# [SET TASK]
In the listing below, pick out lines with "part".

— Begin —

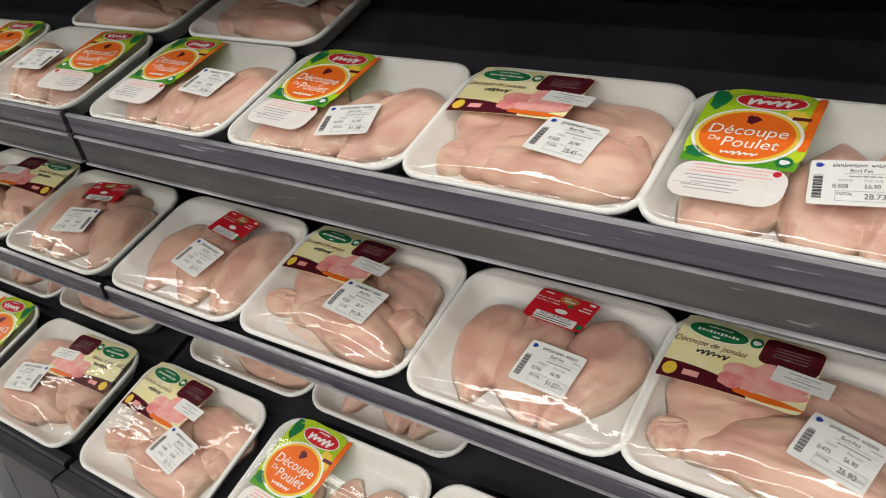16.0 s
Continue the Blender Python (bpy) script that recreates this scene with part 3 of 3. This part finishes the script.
def lime_label(tray, h, place):
    """Lime green card with a red oval, an orange disc and a white lower leaf."""
    base = decal("brand_label", grown(patch(0, 0.020, 0.084, 0.094, 12, 12, 0.022), 1.08, 1.10), place, h, -0.0002, LIME, tray, "lime green brand card with orange disc")
    decal("orange_border", grown(patch(0.0385, 0.030, 0.007, 0.068, 2, 10, 0.003), 1.08, 1.10), place, h, 0.0001, ORANGE, base)
    decal("white_leaf", grown(patch(0, -0.0440, 0.078, 0.038, 10, 6, 0.014), 1.08, 1.10), place, h, 0.0001, LEAFPAPER, base)
    decal("dark_leaf", grown(oval(-0.033, 0.050, 0.007, 0.013, 20, 3, 0.1), 1.08, 1.10), place, h, 0.0001, GREEN, base)
    decal("yellow_flash", grown(oval(0.026, 0.030, 0.009, 0.014, 20, 3, 0.12), 1.08, 1.10), place, h, 0.00005, YELLOW, base)
    decal("dark_leaf", grown(oval(-0.028, -0.014, 0.012, 0.006, 20, 3, 0.12), 1.08, 1.10), place, h, 0.00015, GREEN, base)
    decal("green_foot", grown(patch(0, -0.0205, 0.080, 0.010, 10, 2), 1.08, 1.10), place, h, 0.0001, LEAFGREEN, base)
    decal("oval_rim", grown(oval(0.004, 0.0520, 0.0265, 0.0110), 1.08, 1.10), place, h, 0.0001, WHITEINK, base)
    decal("red_oval", grown(oval(0.004, 0.0520, 0.0252, 0.0098), 1.08, 1.10), place, h, 0.0002, RED, base)
    decal("oval_script", grown(scrawl(0.004, 0.0500, 0.034, 0.0075, 5, 0.0026, 1), 1.08, 1.10), place, h, 0.0003, WHITEINK, base)
    decal("small_script", grown(scrawl(0.004, 0.0580, 0.016, 0.0022, 5, 0.0010, 2), 1.08, 1.10), place, h, 0.0003, WHITEINK, base)
    decal("disc_shine", grown(oval(-0.002, 0.0085, 0.0390, 0.0322, 36, 5), 1.08, 1.10), place, h, 0.00015, WHITEINK, base)
    decal("disc_rim", grown(oval(-0.002, 0.0085, 0.0365, 0.0300, 36, 5), 1.08, 1.10), place, h, 0.0002, YELLOW, base)
    decal("orange_disc", grown(oval(-0.002, 0.0085, 0.0335, 0.0275, 36, 5), 1.08, 1.10), place, h, 0.0003, ORANGE, base)
    decal("rooster", grown(oval(-0.002, 0.0270, 0.0050, 0.0050, 16, 2, 0.16), 1.08, 1.10), place, h, 0.0004, MAROON, base)
    decal("word_cut", grown(words("Découpe", -0.002, 0.0130, 0.0155, 0.1), 1.08, 1.10), place, h, 0.0004, WHITEINK, base)
    decal("word_of", grown(words("De", -0.023, 0.0020, 0.0075, 0.1), 1.08, 1.10), place, h, 0.0004, WHITEINK, base)
    decal("word_chicken", grown(words("Poulet", 0.003, -0.0010, 0.0155, 0.1), 1.08, 1.10), place, h, 0.0004, WHITEINK, base)
    decal("second_line", grown(scrawl(-0.002, -0.0125, 0.026, 0.0036, 6, 0.0014, 3), 1.08, 1.10), place, h, 0.0004, WHITEINK, base)
    decal("round_seal", grown(oval(0.031, -0.0170, 0.0058, 0.0058, 16, 2), 1.08, 1.10), place, h, 0.0004, GREEN, base)
    decal("seal_centre", grown(oval(0.031, -0.0170, 0.0036, 0.0026, 12, 2, 0.1), 1.08, 1.10), place, h, 0.0005, WHITEINK, base)
    decal("flag_strip", grown(patch(0.030, 0.033, 0.013, 0.0040, 3, 1), 1.08, 1.10), place, h, 0.0003, MAROON, base)
    decal("leaf_print", grown(bars(*[(-0.010, -0.0400 - 0.0035 * k, 0.040 - 0.006 * (k % 3), 0.0009) for k in range(5)], (-0.025, -0.049, 0.022, 0.0005)), 1.08, 1.10), place, h, 0.0002, GREYINK, base)
    decal("red_print", grown(bars((0.0, -0.0285, 0.055, 0.0010), (0.0, -0.0320, 0.050, 0.0010), (0.0, -0.0355, 0.056, 0.0010)), 1.08, 1.10), place, h, 0.0002, PINK, base)
    decal("leaf_dot", grown(oval(0.030, -0.0300, 0.0030, 0.0030, 10, 2), 1.08, 1.10), place, h, 0.0002, RED, base)
    return base


def red_label(tray, h, place, thighs):
    base = decal("brand_label", patch(0, 0, 0.066, 0.042, 10, 7, 0.004), place, h, -0.0002, RED, tray, "small red brand card with white print box")
    decal("print_box", patch(0.001, -0.0145, 0.046, 0.0105, 8, 2), place, h, 0.0001, PAPER, base)
    decal("box_print", bars((0.0, -0.0150, 0.040, 0.0009), (-0.002, -0.0178, 0.040, 0.0010)), place, h, 0.0002, INK, base)
    decal("box_heading", words("HAUT DE CUISSE A OS DE POULET" if thighs else "FILET DE POULET", 0.001, -0.0118, 0.0026 if thighs else 0.0046), place, h, 0.0002, INK, base)
    decal("wording", words("Découpe de Poulet", -0.0205, 0.0088, 0.0036, 0.2), place, h, 0.0001, WHITEINK, base)
    decal("wording", words("Conditionnée et réfrigérée", -0.0195, 0.0048, 0.0028, 0.2), place, h, 0.0001, WHITEINK, base)
    decal("gold_mark", oval(0.002, 0.0135, 0.0105, 0.0052, 22, 2, 0.04), place, h, 0.0001, GOLD, base)
    decal("gold_mark_script", bars((-0.001, 0.0155, 0.0060, 0.0012), (0.003, 0.0120, 0.0120, 0.0014)), place, h, 0.0002, WHITEINK, base)
    decal("leaf_mark", oval(0.007, 0.0065, 0.0032, 0.0020, 10, 2, 0.1), place, h, 0.0002, GREEN, base)
    decal("white_oval", oval(0.002, -0.0030, 0.0070, 0.0030, 16, 2), place, h, 0.0001, WHITEINK, base)
    decal("slogan", bars((0.024, 0.0100, 0.010, 0.0012), (0.023, 0.0060, 0.013, 0.0014), (-0.022, 0.0165, 0.010, 0.0016), (0.026, 0.0170, 0.006, 0.0030)), place, h, 0.0001, WHITEINK, base)
    decal("round_seal", oval(0.0285, -0.0150, 0.0034, 0.0034, 14, 2), place, h, 0.0001, GREEN, base)
    return base


LOOKS = {"cream": "a cream brand card", "lime": "a lime green card", "red": "a small red card"}
MEATS = {"pair": "chicken fillets", "single": "chicken fillets", "upright": "chicken fillets", "side": "chicken fillets", "thighs": "chicken thighs"}


def meat_tray(shelf, x, v, look_of, layout, total, price=(0.03, -0.02, 0), brand=None, turn=0.0, grow=1.0):
    """A white foam tray of chicken under film. x: its middle along the case; v: how far up the slope its front edge lies."""
    rnd = random.Random(int(1000 * abs(x)) + ord(shelf) * 7 + int(v * 100))
    yr, zr = SHELVES[shelf]
    sn, cs = math.sin(radians(SLOPES[shelf])), math.cos(radians(SLOPES[shelf]))
    mid = v + (0.006 if shelf == "B" else 0.004) + TD / 2
    y = yr + cs * mid + sn * TRAY_H
    z = zr + sn * mid - cs * TRAY_H + rnd.uniform(0.0, 0.0008)
    tray = tagged(new("meat_tray"), f"white foam tray of {MEATS[layout]} with {LOOKS[look_of]}", "meat tray", f"trays of {MEATS[layout]}")
    part("foam_tray", FOAM_MESH, tray)
    pieces = []
    for kind, px, py, a, b, rot, hh, base in LAYOUTS[layout]:
        pieces.append((kind, px + rnd.uniform(-0.006, 0.006), py + rnd.uniform(-0.005, 0.005), a * rnd.uniform(0.93, 1.07), b * rnd.uniform(0.93, 1.07),
                       rot + rnd.uniform(-12, 12), (1.10 if py < -0.01 else 0.98) * hh * rnd.uniform(0.92, 1.08), base))
    for kind, px, py, a, b, rot, hh, base in pieces:
        m = pose(px, py, base, 0, 0, rot) @ Matrix.Diagonal((a, b, hh, 1))
        part("chicken_" + kind if kind != "fat" else "fat_trim", rnd.choice(BLOBS[kind]), tray, m)
    if layout in ("pair", "single"):
        pts, faces = oval(rnd.uniform(-0.02, 0.02), -0.030, 0.074, 0.034, 30, 3, 0.06)
        part("juice", mesh_of("juice", [(a, b, 0.0068) for a, b in pts], faces, PURGE), tray, label="pale pink juice on the tray floor")
    h = height_field(pieces)
    film = part("film", film_mesh(h), tray, label="clear stretch film")
    film.visible_shadow = False
    if look_of == "cream":
        cream_label(tray, h, brand or (-0.046, 0.042, rnd.uniform(-1, 3)))
    elif look_of == "lime":
        lime_label(tray, h, brand or (-0.055, 0.012, rnd.uniform(-4, 0)))
    else:
        red_label(tray, h, brand or (-0.002, 0.050, rnd.uniform(-2, 3)), layout == "thighs")
    price_label(tray, h, (price[0] - 0.002, price[1] - 0.012, price[2]), total)
    tray.matrix_world = pose(x, y, z, SLOPES[shelf], 0, 0) @ pose(0, 0, 0, 0, 0, turn) @ Matrix.Scale(grow, 4)
    return tray


# top shelf, front row
meat_tray("A", 0.172, 0.0, "cream", "single", "18.74", (0.06, -0.01, 0))
meat_tray("A", -0.049, 0.0, "cream", "thighs", "16.01", (0.030, -0.022, 2))
meat_tray("A", -0.282, 0.002, "cream", "thighs", "12.78", (0.018, -0.022, -3), turn=-1)
meat_tray("A", -0.745, 0.0, "cream", "single", "27.31", (0.040, 0.010, 0))
meat_tray("A", -0.975, 0.002, "cream", "pair", "28.30", (0.048, 0.004, 1))
meat_tray("A", -1.189, 0.0, "cream", "single", "25.32", (0.012, -0.023, -2))
meat_tray("A", -1.414, 0.0, "cream", "pair", "28.17", (0.004, -0.016, -38))
meat_tray("A", -1.634, 0.0, "cream", "single", "23.87", (0.030, 0.010, -12))
meat_tray("A", -1.876, 0.002, "red", "upright", "24.19", (0.010, 0.004, -14), (0.005, 0.045, -8))
# top shelf, back row
meat_tray("A", -0.046, 0.180, "red", "thighs", "13.85", (0.035, 0.005, -2), (-0.005, 0.055, 1))
meat_tray("A", -0.262, 0.180, "red", "thighs", "15.74", (0.005, 0.002, 6), (-0.002, 0.055, 3))
meat_tray("A", -0.478, 0.174, "red", "thighs", "15.87", (0.000, 0.002, 5), (0.000, 0.055, 2))
meat_tray("A", -0.747, 0.181, "cream", "single", "25.11", (0.038, 0.012, -10))
meat_tray("A", -0.972, 0.181, "cream", "pair", "26.02", (0.040, 0.010, 0))
meat_tray("A", -1.183, 0.180, "cream", "pair", "28.31", (0.046, -0.006, -2))
meat_tray("A", -1.406, 0.180, "cream", "pair", "26.77", (0.018, 0.018, -5))
meat_tray("A", -1.638, 0.180, "cream", "pair", "27.90", (0.038, 0.012, -6))
meat_tray("A", -1.878, 0.181, "cream", "pair", "27.45", (0.035, 0.012, -8))
# second shelf
meat_tray("B", -0.030, 0.004, "red", "thighs", "16.02", (0.040, 0.006, -3), (0.000, 0.055, -3))
meat_tray("B", -0.263, 0.004, "red", "thighs", "15.47", (0.010, -0.007, -1), (0.012, 0.045, -2))
meat_tray("B", -0.499, 0.004, "red", "thighs", "14.80", (0.036, 0.002, 16), (-0.002, 0.052, 4))
meat_tray("B", -0.738, 0.002, "red", "upright", "29.59", (0.014, -0.022, 4), (-0.003, 0.045, 1))
meat_tray("B", -0.966, 0.002, "cream", "pair", "31.30", (0.034, 0.018, 5), (-0.044, 0.041, 3))
meat_tray("B", -1.188, 0.002, "lime", "side", "28.73", (0.030, -0.008, 8))
meat_tray("B", -1.412, 0.003, "cream", "pair", "28.45", (0.034, -0.010, -8), (-0.044, 0.041, -2))
meat_tray("B", -1.640, 0.003, "lime", "side", "31.58", (0.030, -0.020, 14))
meat_tray("B", -1.878, 0.002, "lime", "side", "31.86", (0.042, 0.005, -6))
meat_tray("B", -0.964, 0.184, "cream", "pair", "34.24", (0.042, 0.010, -6))
meat_tray("B", -1.878, 0.181, "cream", "pair", "29.66", (0.046, 0.012, -10))
# third shelf
meat_tray("C", -0.281, -0.004, "red", "thighs", "15.93", (0.020, 0.000, -4), (-0.005, 0.050, -3))
meat_tray("C", -0.503, -0.004, "lime", "thighs", "16.40", (0.030, 0.000, 38))
meat_tray("C", -0.730, -0.004, "cream", "single", "23.33", (0.042, -0.014, 2), (-0.044, 0.041, -1))
meat_tray("C", -0.957, -0.004, "red", "upright", "22.85")
meat_tray("C", -1.182, 0.005, "cream", "pair", "26.90", (0.048, -0.010, -14), (-0.044, 0.041, -4), grow=1.03)
meat_tray("C", -1.408, 0.003, "red", "upright", "31.07", (0.024, -0.012, -6), (0.003, 0.047, -6), grow=1.03)
meat_tray("C", -1.647, 0.003, "cream", "pair", "29.59", (0.028, -0.006, -6), (-0.044, 0.041, -4), grow=1.03)
meat_tray("C", -1.883, 0.001, "red", "upright", "30.17", (0.006, -0.006, -12), (0.010, 0.044, -10), grow=1.03)
# lowest deck
meat_tray("D", -1.880, -0.006, "cream", "pair", "26.11", (0.034, -0.008, -12), (-0.044, 0.041, -4))
meat_tray("D", -1.626, -0.004, "lime", "side", "28.06", (0.034, -0.012, 8))
meat_tray("D", -1.392, -0.004, "red", "upright", "27.60")
meat_tray("D", -1.850, 0.186, "cream", "pair", "25.50", (0.046, 0.010, -4))
meat_tray("D", -1.618, 0.186, "red", "upright", "25.70")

— End —

# [EXERCISE SOLUTION]
Continue the Blender Python (bpy) script that recreates this scene with part 3 of 3. This part finishes the script.
    part("foam_tray", FOAM_MESH, tray)
        part("chicken_" + kind if kind != "fat" else "fat_trim", rnd.choice(BLOBS[kind]), tray, m)
        part("juice", mesh_of("juice", [(a, b, 0.0068) for a, b in pts], faces, PURGE), tray, label="pale pink juice on the tray floor")
    film = part("film", film_mesh(h), tray, label="clear stretch film")